As an example, here are two categories that show convergence over time but not an improved correlation: the throwing of middle infielders. Remember that RMSE goes down as values converge, and correlation goes up the more directionally consistent the values are.

Second Base Throwing Runs Comparison

Season RMSE Correlation
2018 3.2 0.04
2019 2.8 0.16
2021 2.5 -0.05
2022 2.7 -0.16
2023 2.2 -0.07
2024 2.1 -0.04
2025 1.9 -0.10

 

Shortstop Throwing Runs Comparison

Season RMSE Correlation
2018 4.0 0.41
2019 4.5 0.21
2021 4.2 0.15
2022 3.6 0.19
2023 4.2 -0.06
2024 3.9 0.17
2025 3.8 0.18

Across all of the position/component groups, there isn’t a trend that slaps you in the face. If I use these metrics’ slope over time to judge, I can compare the slopes of both metrics to see if there is (ahem) converging evidence for the metrics converging.

RMSE and Correlation Agreement

Converging, per Correlation Diverging, per Correlation
Converging, per RMSE 10 4
Diverging, per RMSE 3 8

 

While there are more metrics double-converging than double-diverging, the evidence is not particularly strong.

However, what we do see is that the total runs saved is more consistent, likely because of the movement towards a similar complete package of evaluation as FRV has added components and DRS has separated out positioning. 

Of the 8 non-pitcher positions, 5 of them are converging by both metrics. Put differently, 63% of the “total” categories are double-converging, while just 29% of the individual components are.

So we basically find that specific components are not showing any particular trend, all while the overall evaluations are converging. That could sound logically inconsistent, but I don’t think it is. 

As the models grow more similar in the aspects of defense they include, our evaluations of player defense as a whole naturally become more similar. There are differences in approach within the individual components that can suggest different mechanisms by which a player is good, bad, or average, but the macro-level inclusion of more aspects of defense carries more weight than those details.

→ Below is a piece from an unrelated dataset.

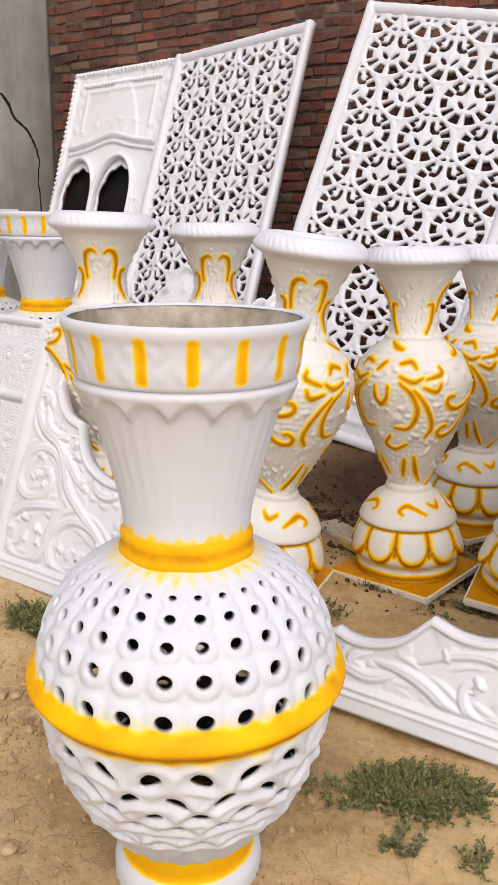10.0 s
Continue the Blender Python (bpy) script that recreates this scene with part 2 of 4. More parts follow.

And with the inclusion of these granular components we have more opportunity to investigate the differences between players, getting us closer to the right tail of the distribution above.

There will still be disagreements based on how one model calculates the value of a strong outfield arm or double-play defense, or discrepancies in what is captured within defense or not (e.g. ABS challenges), but our overall assessment of “is this guy good?” is getting more consistent with time.